The number of homeowners obtaining such loans jumped in cities around the country, but no more than in the Bangor region, where the percentage of older borrowers rose by 145 percent, according to the association.

"If a senior needs cash, this is often their best option," said Peter Bell, president of the reverse mortgage association. "More people are recognizing that."

Stephen J. Eastman, who sells reverse mortgages in Maine, coastal New Hampshire, and Essex County, Mass., said the seniors he works with say their fixed incomes, rising bills, and slow-growing investments are limiting their lifestyles.

"Their taxes have continued to go up with the value of their home, or their investments - whether they be in the stock market or in CDs - they're just not staying up with the amount of money it costs them to live," he said. He's had clients use reverse mortgages to pay for home health care nurses, prescription drugs, second homes, that special vacation, or just for "enjoying life a little more."

"Some people think reverse mortgages are just for the needy," he said. "For me, my typical customer is in their 70s and usually in pretty good health. . . . They have a very nice home and they just want to have a better quality of life."

Congress sanctioned reverse mortgages in the early 1980s, but the loans didn't really catch on until the past decade.

Some advocates for the elderly worry that brokers eager to earn the lucrative closing costs, which the association says average $8,000 to $10,000, and service fees that can run $35 a month, are pushing seniors into deals not in their best interests.

"With so many people's retirement plans in the dumps, this can be an appealing option, but there are a lot of risks in not understanding their options," said Bronwyn Belling, a reverse mortgage specialist at the AARP Foundation, which assists people 50 and older.

A reverse mortgage doesn't make sense for someone planning to move in a few years because of the expense of the closing costs. And many people don't realize that they can get tax relief from their state or communities to help pay tax bills or federal grants for prescription drugs.

The nonprofit group Homeowner Options for Massachusetts Elders, counsels its clients against all loans, arguing that seniors with lighter debt loads will fare better in the long run. Len Raymond, the group's founder and director, said he's against the idea of taking out reverse mortgages for lifestyle improvements, which he says will leave people with little or no home equity when they really need it.
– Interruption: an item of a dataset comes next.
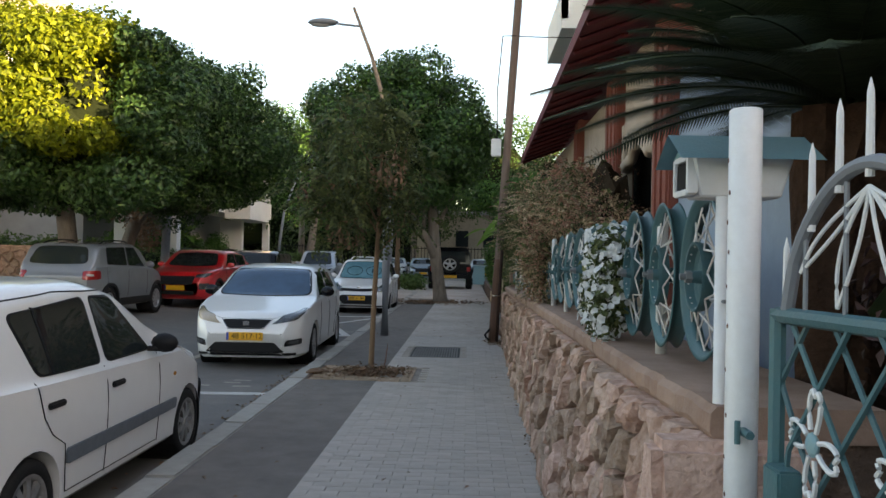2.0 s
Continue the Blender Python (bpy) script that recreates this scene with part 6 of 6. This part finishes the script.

He's had a few clients, he said, who lost their homes because they took out reverse mortgages to invest in technology stocks during the dot-com boom.
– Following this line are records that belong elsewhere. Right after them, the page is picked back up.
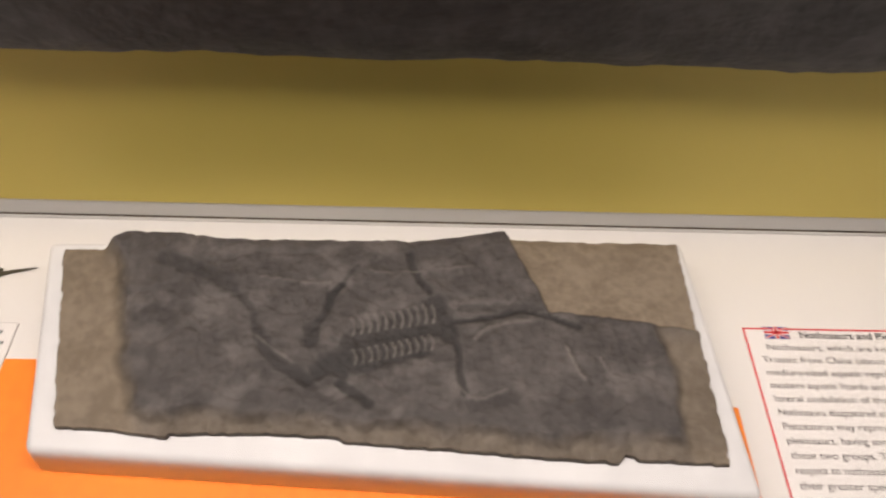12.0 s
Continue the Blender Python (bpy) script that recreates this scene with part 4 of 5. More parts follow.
column(VERT, [(-0.480, 0.2945, 0.012, 0.0048), (-0.422, 0.2888, 0.013, 0.0060), (-0.3667, 0.2867, 0.014, 0.0070), (-0.3016, 0.2859, 0.015, 0.0080), (-0.2379, 0.2871, 0.016, 0.0088), (-0.175, 0.2938, 0.016, 0.0096), (-0.1233, 0.3043, 0.017, 0.0100), (-0.0700, 0.3154, 0.017, 0.0104)], 36, 61)
column(VERT, [(0.046, 0.3240, 0.012, 0.0095), (0.088, 0.3255, 0.014, 0.0095), (0.140, 0.338, 0.012, 0.0095), (0.200, 0.350, 0.010, 0.009)], 14, 62)
column(TAILVERT, [(0.262, 0.4075, 0.012, 0.0080), (0.2885, 0.4072, 0.014, 0.0090), (0.3319, 0.4000, 0.016, 0.0096), (0.3723, 0.3883, 0.017, 0.0102), (0.4168, 0.3806, 0.017, 0.0104), (0.4551, 0.3808, 0.017, 0.0100), (0.4974, 0.3817, 0.016, 0.0092), (0.5338, 0.3863, 0.015, 0.0084), (0.5691, 0.3917, 0.014, 0.0068), (0.5975, 0.3933, 0.011, 0.0036), (0.6149, 0.3933, 0.008, 0.0014)], 34, 63)

# skull
def bone_at(name, pts, flat=0.8, label="", sides=9, rough=0.12, per=5):
    """A bone along points (x, y, height, radius) on the slab's face."""
    return part(name, tube(bmesh.new(), pts, flat, per, sides, rough=rough), BONE, cast, label, smooth=True)


bone_at("skull_roof", [(-0.5900, 0.3105, 0.008, 0.003), (-0.5526, 0.3165, 0.012, 0.0058), (-0.5199, 0.3255, 0.014, 0.0072), (-0.4930, 0.3205, 0.013, 0.0058), (-0.4663, 0.3129, 0.010, 0.0035)], 0.9, "narrow pointed skull", rough=0.5)
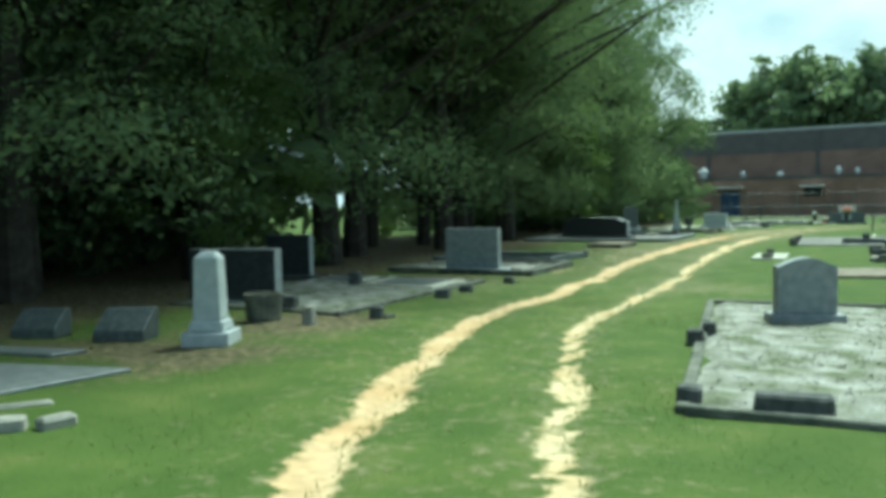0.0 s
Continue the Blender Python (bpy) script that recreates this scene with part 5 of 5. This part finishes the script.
for x, y, w in ((50.7, 17.0, 0.6), (51.3, 16.2, 0.6)):
    headstone(x, y, -110, w, 1.1, 0.35, M_GRANITE_DARK, "gable", (0.9, 0.6, 0.3), "dark grey pointed headstone")
single("flag_pole", rod(B(), (0, 0, -0.2), (0, 0, 2.65), 0.045, 0.03), M_METAL, 51.75, 16.0, 0, 0, "thin grey pole among the old headstones", "pole")
plot([(42.5, 22.0), (46.0, 20.5), (44.4, 16.4), (41.0, 17.8)], 0.18, 0.10, M_MOSSY, None, "family plot inside low mossy kerbs")
plot([(48.0, 19.0), (51.0, 17.8), (49.5, 14.0), (46.6, 15.2)], 0.18, 0.16, M_MOSSY, None, "family plot inside dark kerbs")
ledger([(43.6, 18.6), (45.4, 18.0), (45.1, 17.2), (43.3, 17.8)], 0.2, M_WHITE, "white grave slab in a kerbed plot")

# far rows of stones
rng = random.Random(11)
for i in range(46):
    u, v = rng.random(), rng.random()
    x, y = 62 + 24 * u - 6 * v, 17 - 26 * v + 4 * u
    w, h = rng.uniform(0.25, 0.6), rng.uniform(0.28, 0.75)
    m = rng.choice((M_OLD_WHITE, M_GRANITE_LIGHT, M_GRANITE, M_CONCRETE, M_MOSSY, M_GRANITE))
    headstone(x, y, rng.uniform(-130, -90), w, h, 0.2, m, rng.choice(("flat", "serp", "round", "gable")), (w + 0.2, 0.35, 0.1), "distant weathered headstone in the old section", "far headstones")
for x, y, h in ((69.6, 6.4, 1.75), (68.4, 5.2, 1.4), (80, -6, 2.3), (74, 12.5, 1.1), (60.5, 0.5, 1.0), (72, -7, 1.9), (60, -6.5, 2.0)):
    o = thing("obelisk", x, y, 0, rng.uniform(0, 90), "distant white marble obelisk among old headstones", "obelisk", "far obelisks")
    part("plinth", box(B(), 0, 0, -0.03, 0.7, 0.7, 0.3, 0, 0.02), M_WHITE, o)
    part("needle", box(B(), 0, 0, 0.27, 0.42, 0.42, h - 0.27, 0, 0, 0.5), M_WHITE, o)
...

But Raymond, who also helps seniors take out loans, said the nonloan options for senior citizens have dried up in recent years, with government cutbacks and the shrinking economy possibly contributing to the rise in reverse mortgages.

"In the old days, for eight out of every 10 clients, we could find nonloan options," he said. Now, he can do that for only five or six out of 10.
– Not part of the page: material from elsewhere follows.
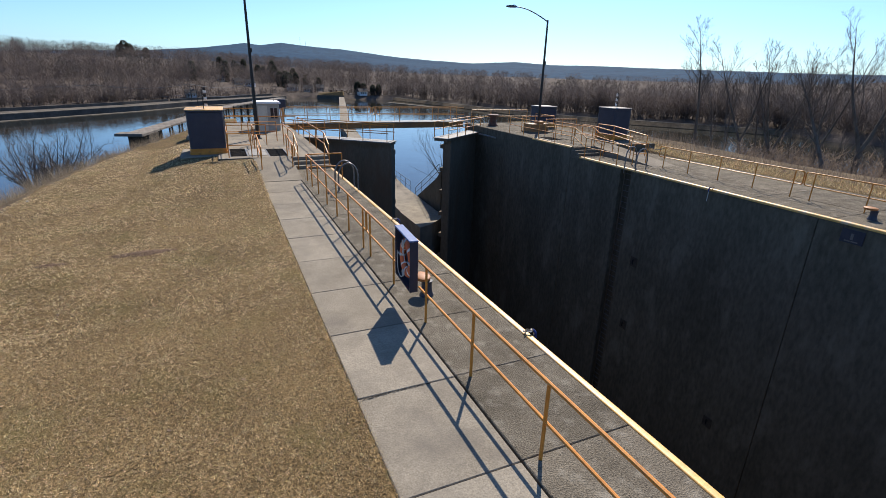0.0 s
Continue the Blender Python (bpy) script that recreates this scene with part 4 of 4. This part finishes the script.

At Bangor's Hammond Street Senior Center, a new meeting place for the growing number of elderly residents - who now account for 16 percent of the metropolitan area's population - few believe that taking out a reverse mortgage is wise, no matter how desperate their finances.

"To me, it's like cashing in all your chips," said Bob Paschal, 73, a widower and retired painter, who describes himself as financially strapped and "very disappointed" with the performance of his retirement account.

Echoing scores of seniors playing cards or chatting with friends at the newly refurbished building downtown, Hiram M. Perry, an 86-year-old former businessman, said: "I wouldn't touch it with a 10-foot pole."

But for nearly every doubter, there's an elderly homeowner curious about the options - and in serious need of cash.

They are couples like Calvin and Barbara Shattuck, of Lyman, who have lost thousands of dollars in mutual funds and have only the value of their house left to sustain them.

They asked Eastman, a broker for Financial Freedom Senior Funding, the nation's largest reverse mortgage company, to come over late last week to talk with them about reverse mortgages. Like many of Eastman's clients, the Shattucks, who've lived in their home on 30 acres for years, don't want to move out just because money is tight.

Barbara Shattuck, 65, said her husband's pension from working as a mailman no longer suffices. Eastman's pitch was convincing.

"We think this will help," she said, after he left. "We hope it will."